The complaint likewise charges that plaintiff has been denied procedural due process under the Fourteenth Amendment by the refusal of defendants to reappoint her without providing her with a fair and impartial hearing. In the first place, the record fails to reveal that plaintiff ever asked for such a hearing.[2] The complaint does not pray for an administrative hearing before any educational body. It seeks only reinstatement of plaintiff to her former position, reimbursement for loss of salary, and damages. At the argument on defendants' motion, plaintiff agreed that if this case should be tried and the question resolved whether her non-employment was in violation of the Civil Rights Act all of her rights would be preserved.

The third charge in the complaint is that plaintiff has been denied due process and equal protection of the law under the Fourteenth Amendment because defendants have failed to apply any recognized or ascertainable standards in failing to renew her contract. This can be dealt with, if need be, after the case has been tried.

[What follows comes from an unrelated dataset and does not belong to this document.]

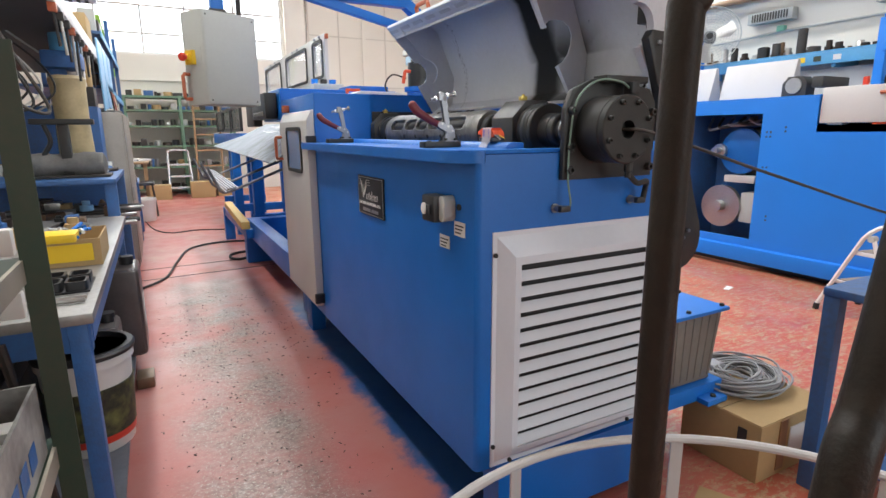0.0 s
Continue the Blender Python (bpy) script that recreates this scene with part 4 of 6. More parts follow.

The defendants' motion for summary judgment will be granted as to all defendants, except that the motion is denied with respect to plaintiff's claim for injunctive relief against the individual defendants in their official capacities.


[1] No violation of a First Amendment right was alleged in the complaint.

[2] The request in plaintiff's letter of May 4, 1970, to Dr. Biggs falls short of being such a request. It says: (Dx 6)

"Granted that I have no statutory or contractual right to demand a hearing concerning the allegations on which this attempt to terminate my services was based, I would respectfully suggest that you acquaint yourself with the facts that are involved."